The frequent releases, rollback procedure and monitoring allowed us to spike out a change and test it in production with real live data. For example, if we believe that caching user details would be advantageous we could add a simple cache with a short timeout and monitor. If the spike proved successful we could then improve the caching strategy to add redundancy, graceful fallbacks etc. This changes the way roadmaps are devised and how closely we work with Product Managers.
The 7digital development teams no longer sit together, but rather they are situated near their internal clients - the Payments team are near the Customer Operations team, the Media Delivery Development team are near the Content Operations team, the API Routing team are near the Account Managers and so on. This promotes trust and transparency between the teams adding to greater co-operation - we took full advantage of the ‘Water Cooler Effect’ for incidental conversations and creating relationships across departments.

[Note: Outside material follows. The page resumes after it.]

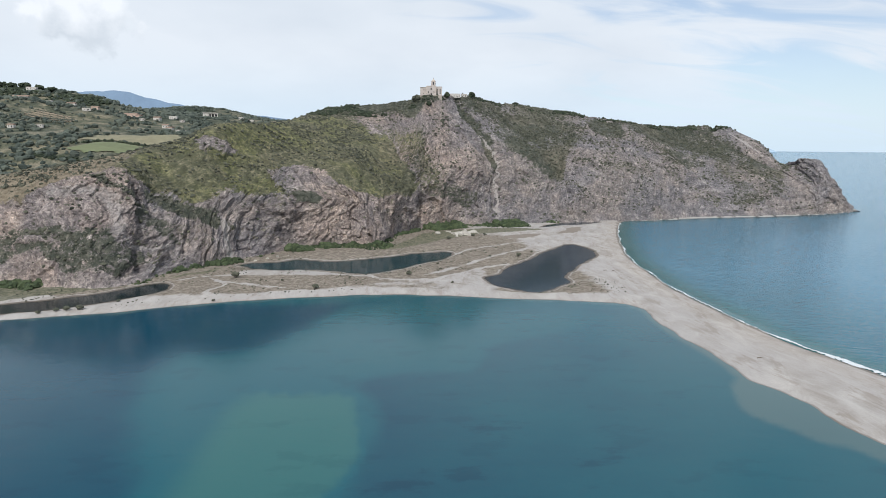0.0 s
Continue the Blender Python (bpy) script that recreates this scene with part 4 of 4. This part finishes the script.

It can be appealing to be continuously deploying changes all day, but we added some rules around it to ensure a good balance - no releases after 4pm, and no releases on a Friday. This may sound counter-intuitive to the trust we have in the system, but it ensured we maintained a sustainable pace and that people were focussed when making a release. A problem caused by a bad release could take hours to manifest (e.g. a memory leak), so preventing releases after 4pm ensured that people were available to notice such issues.
The same rule applied to all of Fridays, as there are two whole days over the weekend where people may not be available. There was of course the option of agreeing a developer on-call support rota and allowing releases at any time, but this felt like an anti-solution when a sustainable pace is desired.
7digital’s cycle time has demonstrably improved since these painful and laborious architecture changes were made. The work was difficult, took a very long while and at times it felt like a Sisyphean task. We pushed on through and now the API Platform is continuously being released to production as small units multiple times a day, averaging 10 or more deployments.